Risk Management & Overcollateralization

To maintain pUSD’s stability, Polariz enforces an overcollateralization ratio, typically ranging from 150%-200%. This ensures that if XLM experiences sudden price drops, each minted pUSD remains fully backed. The protocol may implement a small borrow fee, which goes into a safety reserve for added stability. Over time, governance can adjust these ratios to align with market conditions, helping preserve pUSD’s peg and minimizing systemic risk.

Bridge Mechanism & Cross-Chain Security

  1. Lock & Signal: When a user locks XLM on Stellar, the Logic Contract emits an event. An off-chain or bridging module confirms the collateral, verifying the user’s position is safely overcollateralized.
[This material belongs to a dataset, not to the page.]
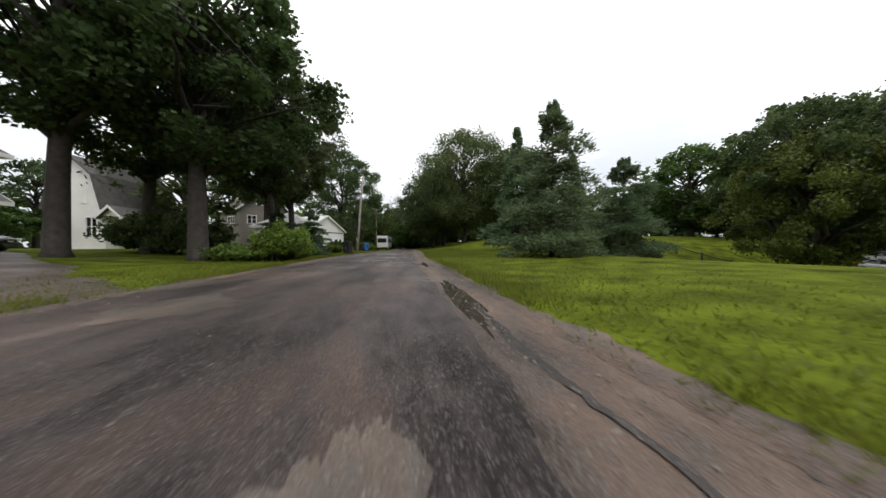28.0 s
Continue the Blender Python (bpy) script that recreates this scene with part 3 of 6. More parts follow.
# ---- trees ----
def build_tree(seed, height, radius, clear, leaves=9000, leaf=0.34, trunk=0.28, blobs=46, tight=0.75, lean=(0, 0), stems=1, shift=(0, 0)):
    """A broad-leaved tree: tapered trunk, bent limbs, and a crown of leaf clumps with gaps between them."""
    rng = np.random.default_rng(seed)
    bm = bmesh.new()
    fork = clear * 0.9 + 0.3
    top = Vector((lean[0], lean[1], height * 0.8))
    for k in range(stems):
        off = Vector((0.25 * k, 0.1 * k, 0))
        bend = Vector((rng.normal() * 0.3 - 1.1 * k, rng.normal() * 0.3, height * 0.12))
        tube(bm, [off + Vector((0, 0, -0.15)), off + Vector((0, 0, 0.25)), off + Vector((lean[0] * 0.2 - 0.25 * k, lean[1] * 0.2, fork * 0.6)), off + Vector((lean[0] * 0.45 - 0.7 * k, lean[1] * 0.45, fork)), top * 0.62 + bend, top],
             [trunk * 1.6, trunk * 1.1, trunk * 0.95, trunk * 0.85, trunk * 0.45, trunk * 0.08], 10)
    centres = []
    mid = Vector((lean[0] * 0.7 + shift[0], lean[1] * 0.7 + shift[1], clear + (height - clear) * 0.5))
    half = (height - clear) * 0.5
    for i in range(blobs):
        a = i * 2.399963 + rng.uniform(-0.4, 0.4)
        u = 1 - 2 * (i + 0.5) / blobs
        rad = math.sqrt(max(0.0, 1 - u * u))
        k = rng.uniform(0.45, 1.08)
        c = mid + Vector((math.cos(a) * rad * radius * k, math.sin(a) * rad * radius * k, u * half * rng.uniform(0.78, 1.04)))
        centres.append(c)
        if i % (2 if stems == 1 else 4) == 0:
            s = Vector((lean[0] * 0.5, lean[1] * 0.5, max(fork * 0.9, min(height * 0.7, c.z - rad * radius * 0.55))))
            way = c - s
            side = Vector(rng.normal(size=3)) * 0.08 * way.length
            tube(bm, [s, s + way * 0.35 + Vector((0, 0, 0.13 * way.length)) + side, s + way * 0.7 + Vector((0, 0, 0.1 * way.length)) - side * 0.4, c],
                 [trunk * 0.45, trunk * 0.3, trunk * 0.17, trunk * 0.05], 6)
    all_c = []
    per = leaves // blobs
    for c in centres:
        size = radius * rng.uniform(0.17, 0.38) * tight
        n = int(per * rng.uniform(0.6, 1.4))
        p = rng.normal(size=(n, 3))
        p /= np.linalg.norm(p, axis=1, keepdims=True)
        p *= (rng.uniform(0.12, 1.0, size=(n, 1)) ** 0.5) * size * rng.uniform(0.8, 1.45, size=(n, 1))
        p[:, 2] *= 0.75
        all_c.append(p + np.array(c))
    pts = np.concatenate(all_c)
    pts[:, 2] = np.maximum(pts[:, 2], clear * 0.7)
    return bm, leaf_quads(rng, pts, leaf)


def build_spruce(seed, height, radius, skirt=0.15, leaves=7000, leaf=0.30, bare=0.0, spread=0.85):
    """A conifer: straight trunk and whorls of drooping boughs set with needle tufts."""
    rng = np.random.default_rng(seed)
    bm = bmesh.new()
    tube(bm, [(0, 0, -0.1), (0, 0, height * 0.5), (0, 0, height * 0.98)], [0.12 + height * 0.012, 0.1, 0.015], 8)
    pts, ways = [], []
    whorls = max(8, int(height * 2.2))
    per = leaves / whorls
    for w in range(whorls):
        f = (w + rng.uniform(0, 0.8)) / whorls
        z = skirt + (height - skirt) * f
        r = radius * (1 - f) ** spread * rng.uniform(0.72, 1.15) + 0.12
        boughs = 7 if f < 0.8 else 4
        for b in range(boughs):
            if rng.uniform() < bare:
                continue
            a = b * math.tau / boughs + rng.uniform(-0.5, 0.5)
            rb = r * rng.uniform(0.65, 1.18)
            end = np.array([math.cos(a) * rb, math.sin(a) * rb, max(0.05, z - 0.16 * rb + 0.1)])
            tube(bm, [(0, 0, z), tuple(end * (0.5, 0.5, 1) + (0, 0, 0.05 * rb)), tuple(end)], [0.035, 0.02, 0.006], 4, cap=False)
            n = max(4, int(per / boughs * (0.4 + 1.2 * (1 - f))))
            u = rng.uniform(0.1, 1.05, size=(n, 1)) ** 0.7
            side = np.array([-math.sin(a), math.cos(a), 0])
            p = np.array([0, 0, z]) * (1 - u) + end * u + side * rng.normal(size=(n, 1)) * 0.22 * rb * (1.15 - 0.6 * u) + np.array([0, 0, 1]) * rng.normal(size=(n, 1)) * 0.15
            pts.append(p)
            ways.append(np.repeat([[math.cos(a), math.sin(a), 0.25]], n, 0) + side * rng.choice([-0.9, 0.9], size=(n, 1)))
    return bm, leaf_quads(rng, np.concatenate(pts), leaf * 1.5, 0.0, 0.34, np.concatenate(ways))


TREE_KINDS = {}


def tree_kind(key, built, mat, label):
    bm, quads = built
    trunk_me = bpy.data.meshes.new("trunk")
    bm.to_mesh(trunk_me)
    bm.free()
    trunk_me.materials.append(M["bark"])
    trunk_me.shade_smooth()
    crown = quads_mesh("crown", quads, M[mat])
    TREE_KINDS[key] = (trunk_me, crown.data, label)
    bpy.data.objects.remove(crown)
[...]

  2. Mint on Target Chain: Once confirmed, pUSD is minted to the user’s address. A similar process applies in reverse when pUSD is burned, unlocking XLM on Stellar.

  3. Risk Minimization:

    • Time-Bound Transactions: Mint requests expire if not validated within a certain window.

    • Optional Multi-Sig Governance: Critical bridge updates or parameter changes require multiple signatories.

    • Buffer Periods: Overcollateralization provides a cushion, so minor delays in bridging won’t immediately endanger positions.

Stability Parameters

Polariz relies on a straightforward model for pUSD stability:

  • Overcollateralization: Each minted pUSD is backed by a surplus of XLM.

  • Fees: A small mint fee accumulates in a reserve, defending against short-term shocks.

  • Adaptive Governance: The community (or a multi-sig) can update LTV ratios, fees, and stability margins to adapt to market conditions.

If pUSD trades off-peg due to external market pressures, arbitrage incentives naturally push it back in line, since holders can always redeem pUSD for $XLM at or above the collateral ratio.